Images are not part of the copy; transcribe all the data exactly.

Begin

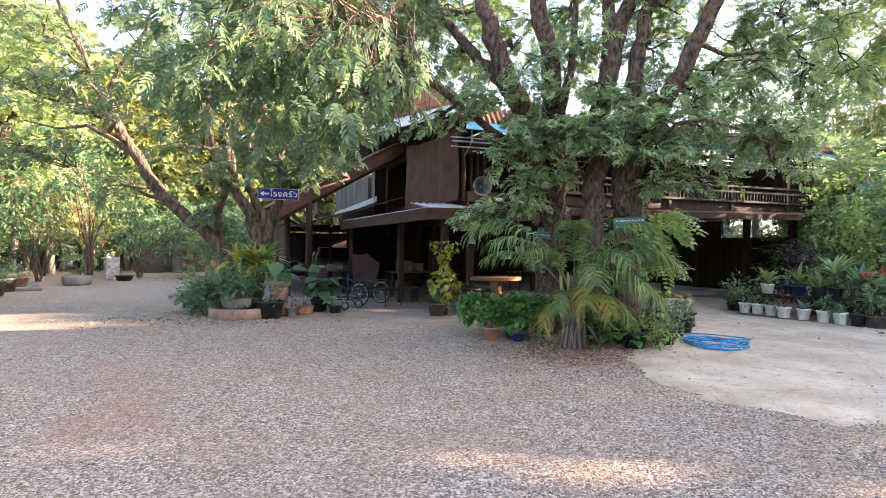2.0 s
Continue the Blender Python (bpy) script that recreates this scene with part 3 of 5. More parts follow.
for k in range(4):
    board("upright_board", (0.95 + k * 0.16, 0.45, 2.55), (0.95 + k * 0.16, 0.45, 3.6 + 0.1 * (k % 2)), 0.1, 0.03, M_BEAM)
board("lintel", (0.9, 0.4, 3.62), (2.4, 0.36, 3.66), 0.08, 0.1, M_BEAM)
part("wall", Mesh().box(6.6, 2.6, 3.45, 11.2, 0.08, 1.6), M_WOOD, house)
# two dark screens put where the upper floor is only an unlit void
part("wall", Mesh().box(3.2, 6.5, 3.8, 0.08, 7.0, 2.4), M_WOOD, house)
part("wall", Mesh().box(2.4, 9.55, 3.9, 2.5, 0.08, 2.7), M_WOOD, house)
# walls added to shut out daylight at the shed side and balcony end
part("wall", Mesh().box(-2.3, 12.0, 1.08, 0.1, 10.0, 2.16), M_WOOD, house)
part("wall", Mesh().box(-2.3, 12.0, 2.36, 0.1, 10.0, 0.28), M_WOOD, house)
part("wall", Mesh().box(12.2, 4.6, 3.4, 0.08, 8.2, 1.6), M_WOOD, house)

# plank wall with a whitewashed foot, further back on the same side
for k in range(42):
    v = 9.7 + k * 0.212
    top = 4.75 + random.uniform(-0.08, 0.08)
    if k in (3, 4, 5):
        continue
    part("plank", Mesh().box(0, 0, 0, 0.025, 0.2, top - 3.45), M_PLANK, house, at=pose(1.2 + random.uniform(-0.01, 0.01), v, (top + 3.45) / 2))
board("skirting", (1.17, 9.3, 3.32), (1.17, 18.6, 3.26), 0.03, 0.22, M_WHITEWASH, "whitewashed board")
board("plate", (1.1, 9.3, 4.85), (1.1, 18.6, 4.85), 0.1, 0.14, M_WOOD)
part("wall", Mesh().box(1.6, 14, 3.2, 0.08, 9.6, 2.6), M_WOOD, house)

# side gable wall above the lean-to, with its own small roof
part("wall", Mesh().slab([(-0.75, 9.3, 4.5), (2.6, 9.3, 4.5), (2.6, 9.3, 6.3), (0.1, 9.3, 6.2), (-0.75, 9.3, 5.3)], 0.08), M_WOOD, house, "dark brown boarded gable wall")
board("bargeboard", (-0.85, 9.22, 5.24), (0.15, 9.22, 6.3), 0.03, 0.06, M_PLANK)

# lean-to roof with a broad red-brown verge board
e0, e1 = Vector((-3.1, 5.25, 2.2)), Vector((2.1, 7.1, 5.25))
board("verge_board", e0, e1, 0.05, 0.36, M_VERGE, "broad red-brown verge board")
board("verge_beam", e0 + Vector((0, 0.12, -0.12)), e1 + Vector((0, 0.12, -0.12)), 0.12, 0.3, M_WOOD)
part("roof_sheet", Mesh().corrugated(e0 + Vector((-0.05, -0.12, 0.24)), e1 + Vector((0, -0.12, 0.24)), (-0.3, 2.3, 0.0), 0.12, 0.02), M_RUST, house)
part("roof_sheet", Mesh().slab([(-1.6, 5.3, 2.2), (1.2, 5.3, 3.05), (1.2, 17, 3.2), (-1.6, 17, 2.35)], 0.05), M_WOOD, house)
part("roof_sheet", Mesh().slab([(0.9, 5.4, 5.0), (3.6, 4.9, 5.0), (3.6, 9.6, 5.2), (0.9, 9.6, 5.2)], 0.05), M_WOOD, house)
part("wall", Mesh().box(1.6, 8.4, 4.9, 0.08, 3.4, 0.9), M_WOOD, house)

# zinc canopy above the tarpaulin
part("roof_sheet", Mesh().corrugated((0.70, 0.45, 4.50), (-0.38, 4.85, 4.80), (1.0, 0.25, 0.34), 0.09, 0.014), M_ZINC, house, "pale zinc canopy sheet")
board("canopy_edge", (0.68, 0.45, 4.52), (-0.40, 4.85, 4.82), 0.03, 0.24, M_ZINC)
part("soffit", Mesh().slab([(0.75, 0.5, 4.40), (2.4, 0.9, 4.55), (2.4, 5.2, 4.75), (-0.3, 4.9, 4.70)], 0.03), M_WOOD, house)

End

### The reply
2.0 s
Continue the Blender Python (bpy) script that recreates this scene with part 3 of 5. More parts follow.
for k in range(4):
    board("upright_board", (0.95 + k * 0.16, 0.45, 2.55), (0.95 + k * 0.16, 0.45, 3.6 + 0.1 * (k % 2)), 0.1, 0.03, M_BEAM)
board("lintel", (0.9, 0.4, 3.62), (2.4, 0.36, 3.66), 0.08, 0.1, M_BEAM)
part("wall", Mesh().box(6.6, 2.6, 3.45, 11.2, 0.08, 1.6), M_WOOD, house)
# two dark screens put where the upper floor is only an unlit void
part("wall", Mesh().box(3.2, 6.5, 3.8, 0.08, 7.0, 2.4), M_WOOD, house)
part("wall", Mesh().box(2.4, 9.55, 3.9, 2.5, 0.08, 2.7), M_WOOD, house)
# walls added to shut out daylight at the shed side and balcony end
part("wall", Mesh().box(-2.3, 12.0, 1.08, 0.1, 10.0, 2.16), M_WOOD, house)
part("wall", Mesh().box(-2.3, 12.0, 2.36, 0.1, 10.0, 0.28), M_WOOD, house)
part("wall", Mesh().box(12.2, 4.6, 3.4, 0.08, 8.2, 1.6), M_WOOD, house)

# plank wall with a whitewashed foot, further back on the same side
for k in range(42):
    v = 9.7 + k * 0.212
    top = 4.75 + random.uniform(-0.08, 0.08)
    if k in (3, 4, 5):
        continue
    part("plank", Mesh().box(0, 0, 0, 0.025, 0.2, top - 3.45), M_PLANK, house, at=pose(1.2 + random.uniform(-0.01, 0.01), v, (top + 3.45) / 2))
board("skirting", (1.17, 9.3, 3.32), (1.17, 18.6, 3.26), 0.03, 0.22, M_WHITEWASH, "whitewashed board")
board("plate", (1.1, 9.3, 4.85), (1.1, 18.6, 4.85), 0.1, 0.14, M_WOOD)
part("wall", Mesh().box(1.6, 14, 3.2, 0.08, 9.6, 2.6), M_WOOD, house)

# side gable wall above the lean-to, with its own small roof
part("wall", Mesh().slab([(-0.75, 9.3, 4.5), (2.6, 9.3, 4.5), (2.6, 9.3, 6.3), (0.1, 9.3, 6.2), (-0.75, 9.3, 5.3)], 0.08), M_WOOD, house, "dark brown boarded gable wall")
board("bargeboard", (-0.85, 9.22, 5.24), (0.15, 9.22, 6.3), 0.03, 0.06, M_PLANK)

# lean-to roof with a broad red-brown verge board
e0, e1 = Vector((-3.1, 5.25, 2.2)), Vector((2.1, 7.1, 5.25))
board("verge_board", e0, e1, 0.05, 0.36, M_VERGE, "broad red-brown verge board")
board("verge_beam", e0 + Vector((0, 0.12, -0.12)), e1 + Vector((0, 0.12, -0.12)), 0.12, 0.3, M_WOOD)
part("roof_sheet", Mesh().corrugated(e0 + Vector((-0.05, -0.12, 0.24)), e1 + Vector((0, -0.12, 0.24)), (-0.3, 2.3, 0.0), 0.12, 0.02), M_RUST, house)
part("roof_sheet", Mesh().slab([(-1.6, 5.3, 2.2), (1.2, 5.3, 3.05), (1.2, 17, 3.2), (-1.6, 17, 2.35)], 0.05), M_WOOD, house)
part("roof_sheet", Mesh().slab([(0.9, 5.4, 5.0), (3.6, 4.9, 5.0), (3.6, 9.6, 5.2), (0.9, 9.6, 5.2)], 0.05), M_WOOD, house)
part("wall", Mesh().box(1.6, 8.4, 4.9, 0.08, 3.4, 0.9), M_WOOD, house)

# zinc canopy above the tarpaulin
part("roof_sheet", Mesh().corrugated((0.70, 0.45, 4.50), (-0.38, 4.85, 4.80), (1.0, 0.25, 0.34), 0.09, 0.014), M_ZINC, house, "pale zinc canopy sheet")
board("canopy_edge", (0.68, 0.45, 4.52), (-0.40, 4.85, 4.82), 0.03, 0.24, M_ZINC)
part("soffit", Mesh().slab([(0.75, 0.5, 4.40), (2.4, 0.9, 4.55), (2.4, 5.2, 4.75), (-0.3, 4.9, 4.70)], 0.03), M_WOOD, house)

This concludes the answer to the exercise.